If you hadn't already got the message of this post, it's to just enjoy food. Whether that is a vegan/vegetarian/whatever type of diet. Just enjoy your food. We're here for such a short amount of time. Enjoy your whole life, for that matter. But as the topic of this post is food, enjoy your food. Celebrate it. Share it. Create & experiment with it. It's there to be played with & manipulated. I don't feel the pressure to eat a certain way, because I know what I enjoy. If I still enjoyed eating vegan, I would do. But I didn't, and that's ok too. I'm not in any way bashing veganism. It is such a wonderful & commendable way to utilise all the healing natural foods available to naturally heal health ailments.
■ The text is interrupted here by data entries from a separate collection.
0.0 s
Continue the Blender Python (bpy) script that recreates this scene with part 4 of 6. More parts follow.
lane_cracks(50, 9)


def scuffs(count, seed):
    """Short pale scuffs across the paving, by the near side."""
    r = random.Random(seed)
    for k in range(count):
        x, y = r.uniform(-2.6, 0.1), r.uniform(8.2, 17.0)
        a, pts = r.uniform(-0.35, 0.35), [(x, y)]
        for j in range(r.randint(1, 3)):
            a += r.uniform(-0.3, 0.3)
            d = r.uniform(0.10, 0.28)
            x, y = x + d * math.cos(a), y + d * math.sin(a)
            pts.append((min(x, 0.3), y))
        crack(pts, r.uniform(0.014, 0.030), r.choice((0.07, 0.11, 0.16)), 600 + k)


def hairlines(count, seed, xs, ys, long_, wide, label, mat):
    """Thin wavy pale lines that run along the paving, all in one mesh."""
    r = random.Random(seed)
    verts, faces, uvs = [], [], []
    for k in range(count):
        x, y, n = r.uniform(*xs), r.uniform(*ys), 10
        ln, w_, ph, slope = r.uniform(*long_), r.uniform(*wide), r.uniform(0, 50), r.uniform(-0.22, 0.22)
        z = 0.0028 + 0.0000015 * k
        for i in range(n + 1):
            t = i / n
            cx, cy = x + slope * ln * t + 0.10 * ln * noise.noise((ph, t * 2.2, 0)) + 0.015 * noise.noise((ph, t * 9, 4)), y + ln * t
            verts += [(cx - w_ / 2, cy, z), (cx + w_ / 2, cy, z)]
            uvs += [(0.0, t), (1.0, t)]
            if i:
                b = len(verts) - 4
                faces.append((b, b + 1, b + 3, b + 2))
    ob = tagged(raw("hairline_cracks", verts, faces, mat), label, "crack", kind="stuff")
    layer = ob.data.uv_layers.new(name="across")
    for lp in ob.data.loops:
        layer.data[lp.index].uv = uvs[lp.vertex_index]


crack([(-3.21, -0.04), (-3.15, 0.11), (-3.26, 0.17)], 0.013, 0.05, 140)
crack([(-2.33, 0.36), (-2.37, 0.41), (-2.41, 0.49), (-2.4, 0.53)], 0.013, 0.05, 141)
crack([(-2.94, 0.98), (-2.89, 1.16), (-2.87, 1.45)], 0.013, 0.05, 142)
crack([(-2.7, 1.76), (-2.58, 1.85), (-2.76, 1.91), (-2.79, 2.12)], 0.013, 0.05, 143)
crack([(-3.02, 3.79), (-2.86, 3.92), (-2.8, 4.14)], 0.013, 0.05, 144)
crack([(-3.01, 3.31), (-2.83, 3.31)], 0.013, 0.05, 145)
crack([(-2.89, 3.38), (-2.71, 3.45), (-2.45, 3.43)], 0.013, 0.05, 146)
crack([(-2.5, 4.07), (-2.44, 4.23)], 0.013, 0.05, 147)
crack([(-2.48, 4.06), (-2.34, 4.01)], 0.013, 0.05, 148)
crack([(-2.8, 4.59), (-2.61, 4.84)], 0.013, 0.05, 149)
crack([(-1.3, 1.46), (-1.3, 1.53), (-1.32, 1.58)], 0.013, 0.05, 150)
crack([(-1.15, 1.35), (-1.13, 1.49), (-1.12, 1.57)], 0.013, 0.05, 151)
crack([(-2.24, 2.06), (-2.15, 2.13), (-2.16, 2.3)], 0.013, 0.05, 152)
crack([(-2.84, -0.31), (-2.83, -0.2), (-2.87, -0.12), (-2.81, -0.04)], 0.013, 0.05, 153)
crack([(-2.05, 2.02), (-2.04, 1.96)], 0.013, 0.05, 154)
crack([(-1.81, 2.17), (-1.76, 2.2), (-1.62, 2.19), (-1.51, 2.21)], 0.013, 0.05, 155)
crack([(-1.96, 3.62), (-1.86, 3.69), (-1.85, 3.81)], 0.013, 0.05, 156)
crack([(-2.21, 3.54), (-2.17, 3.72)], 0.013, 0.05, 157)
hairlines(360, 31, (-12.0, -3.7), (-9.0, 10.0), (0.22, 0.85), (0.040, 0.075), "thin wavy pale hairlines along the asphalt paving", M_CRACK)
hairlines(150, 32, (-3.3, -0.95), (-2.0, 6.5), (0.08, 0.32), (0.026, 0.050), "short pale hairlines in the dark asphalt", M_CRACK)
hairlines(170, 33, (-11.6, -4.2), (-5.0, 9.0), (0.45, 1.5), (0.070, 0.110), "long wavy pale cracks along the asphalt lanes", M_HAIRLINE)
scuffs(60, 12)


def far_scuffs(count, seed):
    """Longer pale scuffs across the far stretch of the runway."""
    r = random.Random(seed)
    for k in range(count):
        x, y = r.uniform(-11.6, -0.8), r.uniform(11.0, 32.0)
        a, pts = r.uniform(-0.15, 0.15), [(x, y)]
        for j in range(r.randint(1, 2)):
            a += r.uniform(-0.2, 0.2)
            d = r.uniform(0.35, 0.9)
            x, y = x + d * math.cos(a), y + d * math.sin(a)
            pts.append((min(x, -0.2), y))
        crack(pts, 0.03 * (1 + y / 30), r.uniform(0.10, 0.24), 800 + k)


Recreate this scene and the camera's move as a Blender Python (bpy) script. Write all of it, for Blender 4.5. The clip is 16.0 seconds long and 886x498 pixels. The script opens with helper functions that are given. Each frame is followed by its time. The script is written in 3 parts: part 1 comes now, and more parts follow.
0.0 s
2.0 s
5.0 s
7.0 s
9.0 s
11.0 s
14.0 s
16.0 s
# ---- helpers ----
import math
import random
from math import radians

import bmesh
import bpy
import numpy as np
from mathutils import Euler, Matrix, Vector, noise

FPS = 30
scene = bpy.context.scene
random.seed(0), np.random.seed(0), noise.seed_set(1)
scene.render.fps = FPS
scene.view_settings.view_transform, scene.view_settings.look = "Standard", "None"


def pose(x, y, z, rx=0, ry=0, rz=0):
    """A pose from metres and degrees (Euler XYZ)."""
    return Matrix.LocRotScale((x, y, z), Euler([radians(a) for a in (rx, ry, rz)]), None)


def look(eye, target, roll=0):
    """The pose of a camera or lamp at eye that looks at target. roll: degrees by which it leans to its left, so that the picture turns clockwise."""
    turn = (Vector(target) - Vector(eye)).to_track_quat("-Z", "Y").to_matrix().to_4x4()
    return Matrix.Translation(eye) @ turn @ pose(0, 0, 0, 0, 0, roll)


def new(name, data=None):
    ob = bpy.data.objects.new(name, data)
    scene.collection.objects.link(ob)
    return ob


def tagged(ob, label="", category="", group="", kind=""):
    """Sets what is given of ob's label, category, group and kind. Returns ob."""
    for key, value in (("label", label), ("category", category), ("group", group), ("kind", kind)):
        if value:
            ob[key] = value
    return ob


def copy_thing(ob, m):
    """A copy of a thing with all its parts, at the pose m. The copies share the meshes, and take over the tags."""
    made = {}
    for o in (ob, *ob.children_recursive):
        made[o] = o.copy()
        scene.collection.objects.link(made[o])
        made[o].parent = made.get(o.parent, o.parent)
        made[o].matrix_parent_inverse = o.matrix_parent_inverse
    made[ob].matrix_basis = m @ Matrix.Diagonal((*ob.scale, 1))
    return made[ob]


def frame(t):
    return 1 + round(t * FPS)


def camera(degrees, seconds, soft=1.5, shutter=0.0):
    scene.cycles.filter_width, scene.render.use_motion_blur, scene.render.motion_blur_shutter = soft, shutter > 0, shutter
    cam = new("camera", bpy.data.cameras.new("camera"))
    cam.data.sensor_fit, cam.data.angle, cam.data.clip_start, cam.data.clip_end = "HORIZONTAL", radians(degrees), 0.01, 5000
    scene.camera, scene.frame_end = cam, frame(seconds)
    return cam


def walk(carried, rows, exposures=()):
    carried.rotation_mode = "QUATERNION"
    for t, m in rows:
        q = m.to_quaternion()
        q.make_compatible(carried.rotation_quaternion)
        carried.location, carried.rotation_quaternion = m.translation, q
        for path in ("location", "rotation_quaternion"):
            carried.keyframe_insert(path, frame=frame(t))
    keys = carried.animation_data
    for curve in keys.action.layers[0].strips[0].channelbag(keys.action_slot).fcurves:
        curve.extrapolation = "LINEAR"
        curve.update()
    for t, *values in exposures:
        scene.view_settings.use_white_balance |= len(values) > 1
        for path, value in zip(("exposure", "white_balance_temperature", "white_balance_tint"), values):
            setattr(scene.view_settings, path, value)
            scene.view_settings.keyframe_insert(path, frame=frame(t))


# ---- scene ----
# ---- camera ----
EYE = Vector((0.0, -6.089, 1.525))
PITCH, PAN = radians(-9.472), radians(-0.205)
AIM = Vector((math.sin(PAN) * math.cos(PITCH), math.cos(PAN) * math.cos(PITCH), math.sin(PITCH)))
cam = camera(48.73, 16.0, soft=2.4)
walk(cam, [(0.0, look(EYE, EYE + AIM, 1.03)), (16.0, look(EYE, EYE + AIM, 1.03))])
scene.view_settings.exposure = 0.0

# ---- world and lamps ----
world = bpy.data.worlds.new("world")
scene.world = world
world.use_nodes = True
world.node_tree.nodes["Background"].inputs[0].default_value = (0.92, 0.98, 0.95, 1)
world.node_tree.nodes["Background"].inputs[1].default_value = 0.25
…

I'm not ruling out ever returning to veganism, but right now it isn't for me, and that's ok. I just feel there is such intense pressure surrounding certain diets that it is the 'right' or 'correct' way to eat, & any other way is 'wrong'. No, pressuring your thoughts onto someone else is wrong. Everyone has their own right to eat what they want. Just because I don't eat meat doesn't for one second mean I would force my diet onto anyone else. It is my choice. If someone eats meat, is genuinely happy & can accept the ethical/environmental associations related to meat consumptions, then fine. They're happy, it's what they want. If someone started pressuring me to eat meat, how is that in any way different to me pressuring someone not to eat meat? I wouldn't want their beliefs forced on me, it works both ways.
I know this is super long, but I felt it necessary to talk about. It's real life, every person has a different relationship with food. I'm super relaxed about it now, but it's took a long time coming to accept eating this way. I'd genuinely love to hear your attitudes towards food, if you'd like to share.